“The Devil’s Advocate” does not get the accolades it truly deserves, and I’ve never understood why. It is more that just a supernatural thriller or a legal drama. It’s both actually, and most films cannot lay that claim.
Director Taylor Hackford has assembled a brilliant cast that boasts a debut from Charlize Theron in the incredibly complex role of Marienne, wife to Keanu Reeves’ hot shot Gainesville attorney. Theron hits every pulse perfectly beginning with loose, beautiful and cocky to insecure, haunted and victimized. When I first saw the film in theatres, I left believing she’ll get an Oscar nomination. Alas, the powers that be never gave her consideration and they were wrong. Beyond a relishing Al Pacino as the lord’s most infamous fallen angel, Theron’s performance sends the script home into absolute believability. The power of Satan is executed on Marienne, and the visual and audible evidence lies in Theron’s delirious performance. She’s astonishing.
Next up, Reeves is entitled to lots of credit. The role of Kevin Lomax is his best role (Ahem…Sorry, Neo). He carries a disillusioned swagger that he is as good as his record of trial wins implies. Yet, is he as good as the best of the best New York City attorneys? When you are the son of Satan, maybe so. What works best though are the ongoing tests of will for Reeves’ character. His inescapable hillbilly dialect blends perfectly with a script that questions temptation against instinct against opting for what is right. At the time of release, Keanu Reeves might have been perceived as his surfer dude Ted character to not be taken seriously enough here. I never let that be an interference for me however. Reeves doesn’t compromise and avoid the wholesome, god fearing kid that Kevin Lomax is meant to be. Instead, his Christian teachings seem like a nuisance for him; an obstacle to a more satisfying life regardless of sin. Reeves balances the dimensions beautifully.
Then there’s the machine behind all this. Al Pacino is John Milton, hardly disguising his true identity. He’s too proud of who he is to do that. Sure Pacino is chewing the scenery. Yet, shouldn’t he? This is Mephistopheles he’s playing here; an entity ready to undo the will of the Lord. He carries no honor for God. However, he maintains a rule book and before he accepts a disciple, he’ll make certain that it is by the follower’s choice alone. He administers the test, but he doesn’t take it. Pacino gets the best lines and the best monologues. He’s treated with an opportunity to two step along with Frank Sinatra. He’s given free reign to operate based on his legendary career. He’s my favorite devil of any and all films.
Taylor Hackford is meticulous in his direction. There’s a great moment near the beginning where Kevin is saying goodbye to his God loving and very Christian mother.
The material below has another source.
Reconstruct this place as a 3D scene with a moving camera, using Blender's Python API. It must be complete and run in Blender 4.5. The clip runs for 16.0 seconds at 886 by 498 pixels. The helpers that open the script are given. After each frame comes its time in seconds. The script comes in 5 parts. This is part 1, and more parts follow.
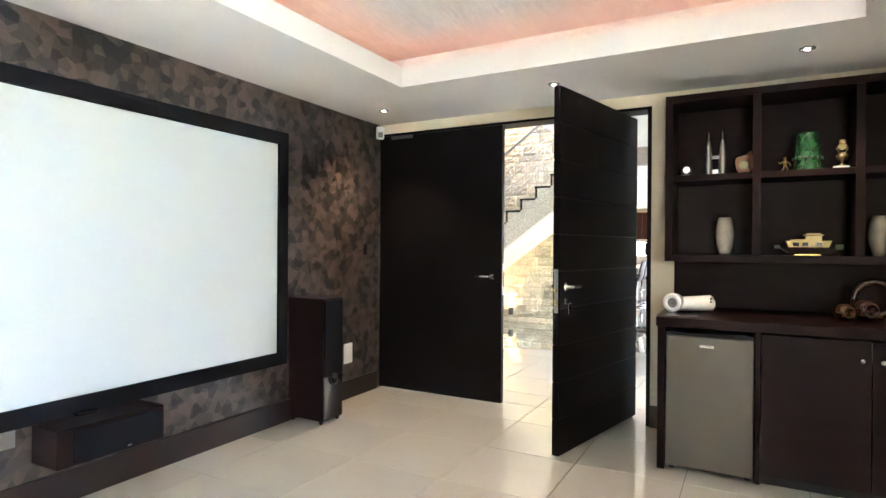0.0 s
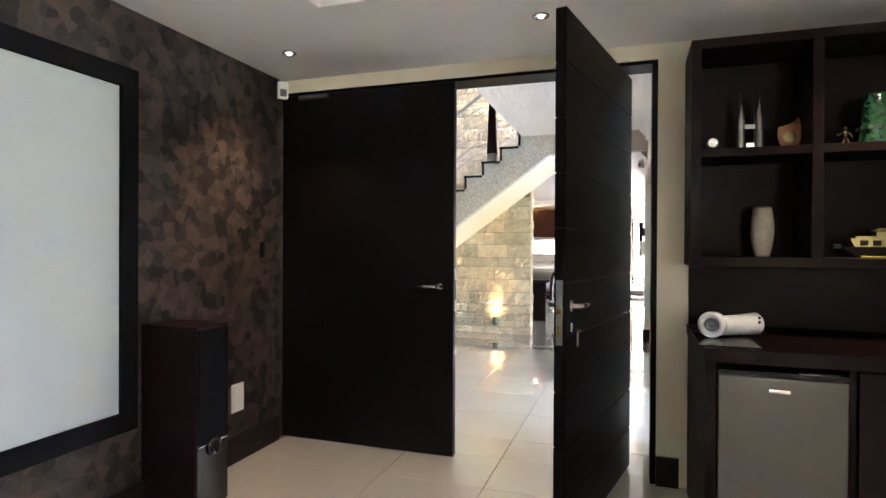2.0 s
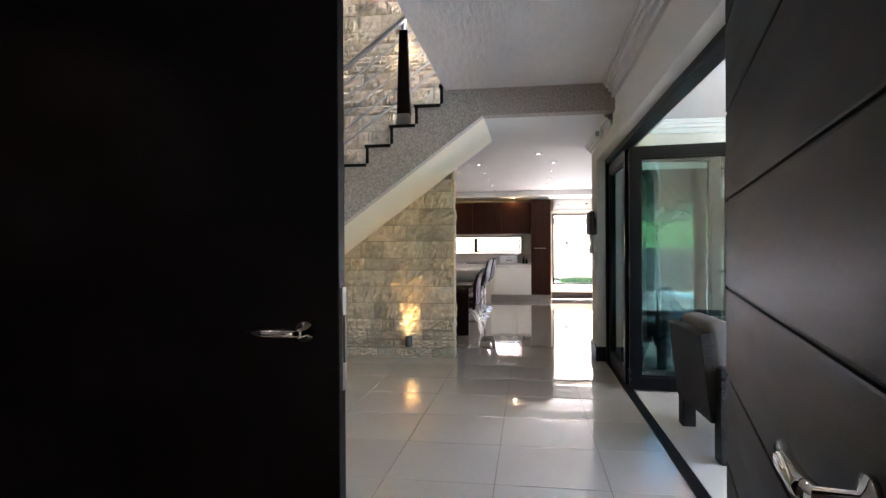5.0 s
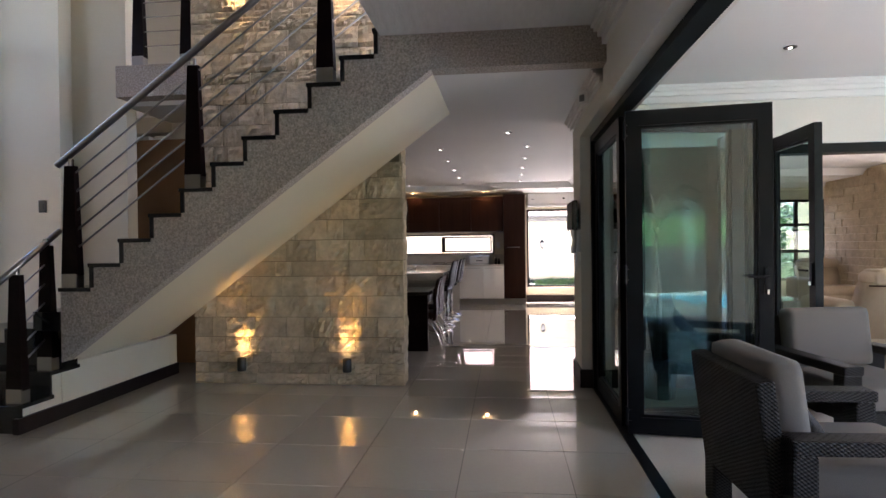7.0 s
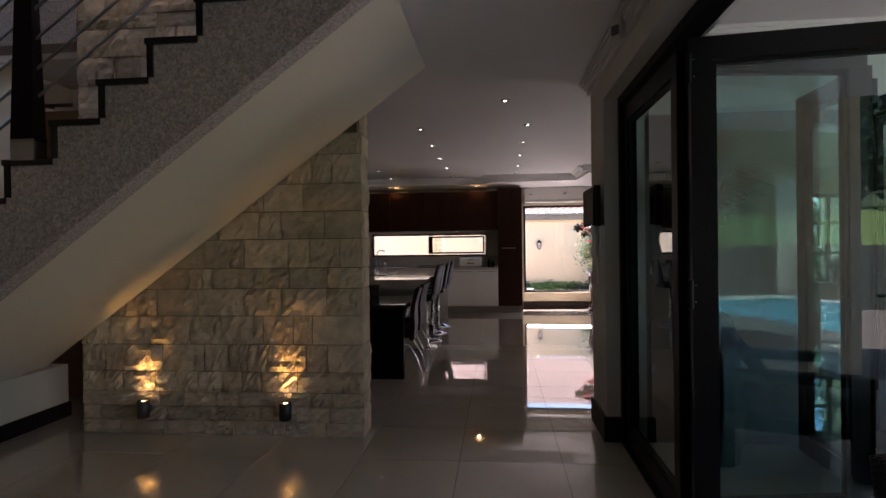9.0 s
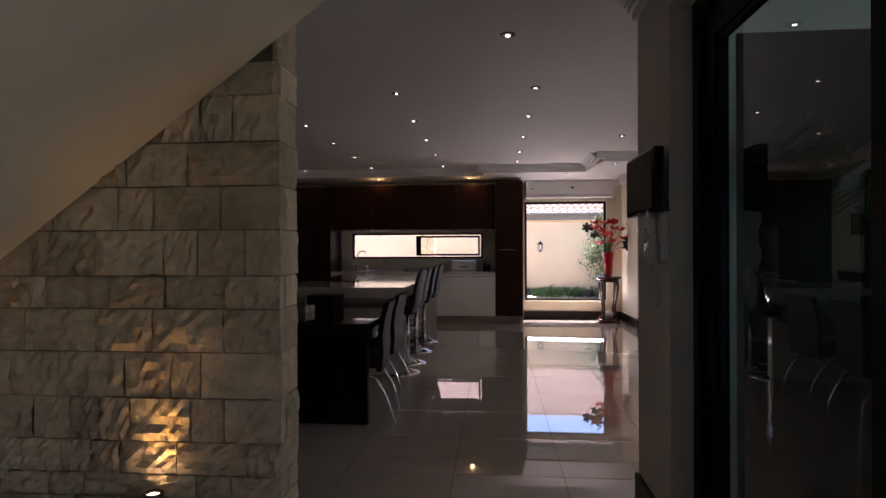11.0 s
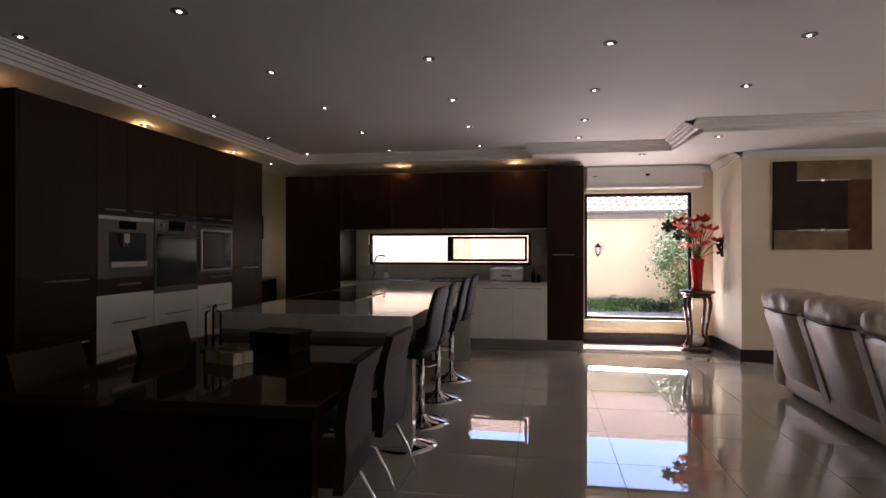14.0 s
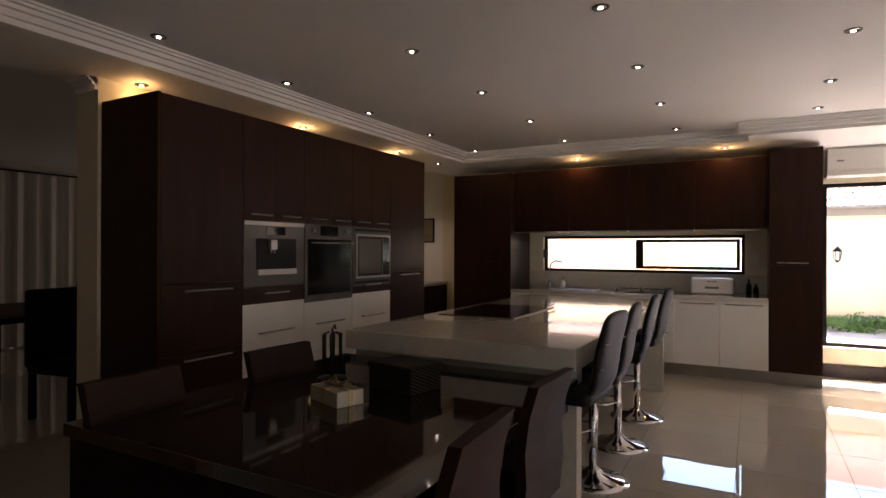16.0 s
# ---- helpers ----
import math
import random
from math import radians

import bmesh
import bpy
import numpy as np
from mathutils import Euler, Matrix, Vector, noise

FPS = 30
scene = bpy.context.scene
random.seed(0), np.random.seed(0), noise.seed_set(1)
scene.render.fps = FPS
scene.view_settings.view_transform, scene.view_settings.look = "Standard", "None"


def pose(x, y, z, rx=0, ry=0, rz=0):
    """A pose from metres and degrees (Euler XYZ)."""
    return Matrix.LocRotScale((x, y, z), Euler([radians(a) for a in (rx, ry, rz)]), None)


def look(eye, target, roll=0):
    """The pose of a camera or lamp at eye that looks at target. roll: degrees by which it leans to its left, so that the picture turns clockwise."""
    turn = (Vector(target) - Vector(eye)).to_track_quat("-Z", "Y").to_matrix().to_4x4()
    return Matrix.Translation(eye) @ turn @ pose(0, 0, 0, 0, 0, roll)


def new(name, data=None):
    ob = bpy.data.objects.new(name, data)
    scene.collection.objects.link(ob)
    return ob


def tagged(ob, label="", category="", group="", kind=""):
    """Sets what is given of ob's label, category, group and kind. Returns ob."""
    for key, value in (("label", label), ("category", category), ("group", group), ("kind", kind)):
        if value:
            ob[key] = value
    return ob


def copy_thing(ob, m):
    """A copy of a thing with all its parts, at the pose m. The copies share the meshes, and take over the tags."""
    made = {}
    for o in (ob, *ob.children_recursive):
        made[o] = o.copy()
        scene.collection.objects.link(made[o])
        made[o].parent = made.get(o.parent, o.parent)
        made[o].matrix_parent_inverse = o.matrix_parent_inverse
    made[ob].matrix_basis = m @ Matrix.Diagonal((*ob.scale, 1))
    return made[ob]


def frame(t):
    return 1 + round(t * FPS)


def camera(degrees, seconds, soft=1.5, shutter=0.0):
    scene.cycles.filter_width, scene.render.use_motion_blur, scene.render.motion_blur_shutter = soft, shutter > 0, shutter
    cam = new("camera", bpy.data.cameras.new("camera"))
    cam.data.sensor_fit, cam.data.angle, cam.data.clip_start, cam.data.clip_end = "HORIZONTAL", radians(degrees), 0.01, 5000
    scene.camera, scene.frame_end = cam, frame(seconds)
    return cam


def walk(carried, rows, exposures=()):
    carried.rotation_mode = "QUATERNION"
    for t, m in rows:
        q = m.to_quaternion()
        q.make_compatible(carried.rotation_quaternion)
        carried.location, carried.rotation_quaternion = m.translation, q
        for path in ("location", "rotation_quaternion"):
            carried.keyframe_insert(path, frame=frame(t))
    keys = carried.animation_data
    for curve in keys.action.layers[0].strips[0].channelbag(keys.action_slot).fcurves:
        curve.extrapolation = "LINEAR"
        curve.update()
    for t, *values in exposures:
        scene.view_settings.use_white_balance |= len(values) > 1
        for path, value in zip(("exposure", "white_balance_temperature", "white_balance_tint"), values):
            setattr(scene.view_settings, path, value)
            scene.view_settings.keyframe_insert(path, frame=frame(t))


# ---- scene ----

He goes to her church. This is the first of many smart choices for Hackford. He does not allow Kevin to step inside the church. Rather, he paces just outside the door. Kevin does not have a relationship with God, thus opening an opportunity for Satan. Other moments are there too such as Milton always insisting on traveling by subway…underground. Heck, there’s even a moment where a man with a box that says “Halo Industry” walks by Kevin and John; nice subtle nod. New York City is treated like a character boasting its sky high numerous cathedrals and angelic art work. Pacino is the ultimate NYC resident; a creature of the concrete jungle. Hackford also recruits the notorious to boost the lair surrounding Reeves and Theron with appearances from the likes of Don King and Alphonse D’Amato.
This is one of my favorite films. It carries not one single flaw. It is richly assembled in dialogue, story, cast set design and direction.
“The Devil’s Advocate” is one of those films that you want to watch over and over and delight in Pacino’s thought provoking one liners, debate with your conscience vs Satan’s own argument (he makes some good points here), and question the power of free will. It’s a fun, thinking picture.